-- begin --

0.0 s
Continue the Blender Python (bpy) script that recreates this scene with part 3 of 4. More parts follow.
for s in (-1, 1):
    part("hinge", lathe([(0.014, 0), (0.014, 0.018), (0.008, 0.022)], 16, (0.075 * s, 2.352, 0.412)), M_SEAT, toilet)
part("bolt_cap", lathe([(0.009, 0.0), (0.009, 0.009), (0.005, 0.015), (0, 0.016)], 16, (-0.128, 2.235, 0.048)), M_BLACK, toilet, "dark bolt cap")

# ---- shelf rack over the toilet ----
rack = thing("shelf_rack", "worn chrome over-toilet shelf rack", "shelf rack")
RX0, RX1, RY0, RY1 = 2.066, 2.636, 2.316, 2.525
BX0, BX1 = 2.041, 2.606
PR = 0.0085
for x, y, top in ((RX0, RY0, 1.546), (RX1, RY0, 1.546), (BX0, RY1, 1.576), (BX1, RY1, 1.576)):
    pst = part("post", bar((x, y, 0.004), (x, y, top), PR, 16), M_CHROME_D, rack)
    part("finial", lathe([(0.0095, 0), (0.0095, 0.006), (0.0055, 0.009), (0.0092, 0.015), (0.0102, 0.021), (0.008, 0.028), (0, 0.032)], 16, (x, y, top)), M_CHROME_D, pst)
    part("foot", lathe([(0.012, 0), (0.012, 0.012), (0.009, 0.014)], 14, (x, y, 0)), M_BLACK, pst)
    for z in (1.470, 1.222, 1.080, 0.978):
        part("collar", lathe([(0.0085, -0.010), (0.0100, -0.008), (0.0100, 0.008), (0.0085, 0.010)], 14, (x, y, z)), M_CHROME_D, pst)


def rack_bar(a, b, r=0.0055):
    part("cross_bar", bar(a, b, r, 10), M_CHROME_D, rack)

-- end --
-- begin --

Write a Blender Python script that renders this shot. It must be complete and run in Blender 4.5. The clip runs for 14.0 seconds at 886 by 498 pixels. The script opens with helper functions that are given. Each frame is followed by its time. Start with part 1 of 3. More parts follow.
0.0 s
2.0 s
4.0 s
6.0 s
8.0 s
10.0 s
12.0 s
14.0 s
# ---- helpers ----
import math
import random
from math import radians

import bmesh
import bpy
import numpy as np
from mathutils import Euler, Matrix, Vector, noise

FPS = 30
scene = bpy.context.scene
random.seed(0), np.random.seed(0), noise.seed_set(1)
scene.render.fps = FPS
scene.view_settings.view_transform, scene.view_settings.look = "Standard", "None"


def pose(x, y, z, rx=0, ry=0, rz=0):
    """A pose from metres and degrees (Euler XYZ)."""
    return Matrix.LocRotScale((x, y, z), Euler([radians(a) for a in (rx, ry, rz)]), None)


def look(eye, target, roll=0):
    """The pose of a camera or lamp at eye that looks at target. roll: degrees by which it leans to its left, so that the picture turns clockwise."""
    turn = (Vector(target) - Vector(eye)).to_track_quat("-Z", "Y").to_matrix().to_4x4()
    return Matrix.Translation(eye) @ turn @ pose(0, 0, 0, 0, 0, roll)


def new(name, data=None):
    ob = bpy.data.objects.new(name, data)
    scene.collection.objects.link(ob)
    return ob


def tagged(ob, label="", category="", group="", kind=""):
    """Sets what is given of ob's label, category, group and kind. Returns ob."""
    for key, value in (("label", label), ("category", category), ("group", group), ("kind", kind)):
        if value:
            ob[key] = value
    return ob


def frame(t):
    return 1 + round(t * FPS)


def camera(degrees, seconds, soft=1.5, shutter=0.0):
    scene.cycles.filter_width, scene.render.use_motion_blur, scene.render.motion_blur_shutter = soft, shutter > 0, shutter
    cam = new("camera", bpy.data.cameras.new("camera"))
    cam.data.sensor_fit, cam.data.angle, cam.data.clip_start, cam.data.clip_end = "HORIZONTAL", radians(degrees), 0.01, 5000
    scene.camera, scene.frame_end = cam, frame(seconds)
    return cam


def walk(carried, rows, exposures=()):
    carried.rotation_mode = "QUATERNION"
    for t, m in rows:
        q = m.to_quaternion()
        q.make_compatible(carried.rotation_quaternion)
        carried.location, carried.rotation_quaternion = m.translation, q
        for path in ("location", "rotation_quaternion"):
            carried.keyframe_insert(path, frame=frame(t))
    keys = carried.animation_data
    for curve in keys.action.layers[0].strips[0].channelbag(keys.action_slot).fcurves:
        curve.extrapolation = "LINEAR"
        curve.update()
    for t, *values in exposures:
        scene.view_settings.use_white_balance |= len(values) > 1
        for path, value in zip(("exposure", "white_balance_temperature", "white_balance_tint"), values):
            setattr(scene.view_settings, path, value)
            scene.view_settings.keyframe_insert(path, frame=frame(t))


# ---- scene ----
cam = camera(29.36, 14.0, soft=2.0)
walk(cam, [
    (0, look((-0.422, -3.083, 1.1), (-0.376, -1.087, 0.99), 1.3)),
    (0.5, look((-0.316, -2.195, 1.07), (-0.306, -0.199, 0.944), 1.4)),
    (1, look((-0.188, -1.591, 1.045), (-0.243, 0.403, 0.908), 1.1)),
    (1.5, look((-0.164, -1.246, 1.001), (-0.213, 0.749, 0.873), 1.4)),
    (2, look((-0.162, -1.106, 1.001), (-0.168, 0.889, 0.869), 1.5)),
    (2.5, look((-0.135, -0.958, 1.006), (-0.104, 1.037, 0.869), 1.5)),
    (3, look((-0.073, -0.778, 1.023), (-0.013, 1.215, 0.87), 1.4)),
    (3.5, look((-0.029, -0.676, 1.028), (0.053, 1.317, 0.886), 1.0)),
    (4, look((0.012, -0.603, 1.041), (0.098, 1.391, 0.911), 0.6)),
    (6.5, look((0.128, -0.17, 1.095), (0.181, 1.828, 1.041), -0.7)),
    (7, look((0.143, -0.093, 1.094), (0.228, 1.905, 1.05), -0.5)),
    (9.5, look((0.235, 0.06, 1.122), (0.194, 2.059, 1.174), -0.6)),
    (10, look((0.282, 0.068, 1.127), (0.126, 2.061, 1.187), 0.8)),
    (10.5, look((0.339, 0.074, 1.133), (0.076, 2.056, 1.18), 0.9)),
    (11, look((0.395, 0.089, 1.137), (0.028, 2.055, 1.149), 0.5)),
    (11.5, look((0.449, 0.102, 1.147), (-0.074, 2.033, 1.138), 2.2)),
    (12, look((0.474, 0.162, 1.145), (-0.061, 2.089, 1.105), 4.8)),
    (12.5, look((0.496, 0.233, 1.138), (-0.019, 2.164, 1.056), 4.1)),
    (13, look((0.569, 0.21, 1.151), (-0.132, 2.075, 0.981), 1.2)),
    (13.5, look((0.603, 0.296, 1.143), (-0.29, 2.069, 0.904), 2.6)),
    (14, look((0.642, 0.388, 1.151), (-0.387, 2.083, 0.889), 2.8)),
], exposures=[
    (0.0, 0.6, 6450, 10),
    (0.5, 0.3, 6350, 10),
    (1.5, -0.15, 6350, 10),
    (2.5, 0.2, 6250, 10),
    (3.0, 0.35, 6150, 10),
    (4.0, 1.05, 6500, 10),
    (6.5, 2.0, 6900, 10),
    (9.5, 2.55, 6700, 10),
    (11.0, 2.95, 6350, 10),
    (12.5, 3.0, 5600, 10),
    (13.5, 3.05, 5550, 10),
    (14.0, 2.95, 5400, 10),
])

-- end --

= EXERCISE DESCRIPTION =
Print, without alteration, the lines from the line with "import numpy as np" to the line with "what is given". Include both of them, and omit every other line.

= CORRECT RESPONSE =
import numpy as np
from mathutils import Euler, Matrix, Vector, noise

FPS = 30
scene = bpy.context.scene
random.seed(0), np.random.seed(0), noise.seed_set(1)
scene.render.fps = FPS
scene.view_settings.view_transform, scene.view_settings.look = "Standard", "None"


def pose(x, y, z, rx=0, ry=0, rz=0):
    """A pose from metres and degrees (Euler XYZ)."""
    return Matrix.LocRotScale((x, y, z), Euler([radians(a) for a in (rx, ry, rz)]), None)


def look(eye, target, roll=0):
    """The pose of a camera or lamp at eye that looks at target. roll: degrees by which it leans to its left, so that the picture turns clockwise."""
    turn = (Vector(target) - Vector(eye)).to_track_quat("-Z", "Y").to_matrix().to_4x4()
    return Matrix.Translation(eye) @ turn @ pose(0, 0, 0, 0, 0, roll)


def new(name, data=None):
    ob = bpy.data.objects.new(name, data)
    scene.collection.objects.link(ob)
    return ob


def tagged(ob, label="", category="", group="", kind=""):
    """Sets what is given of ob's label, category, group and kind. Returns ob."""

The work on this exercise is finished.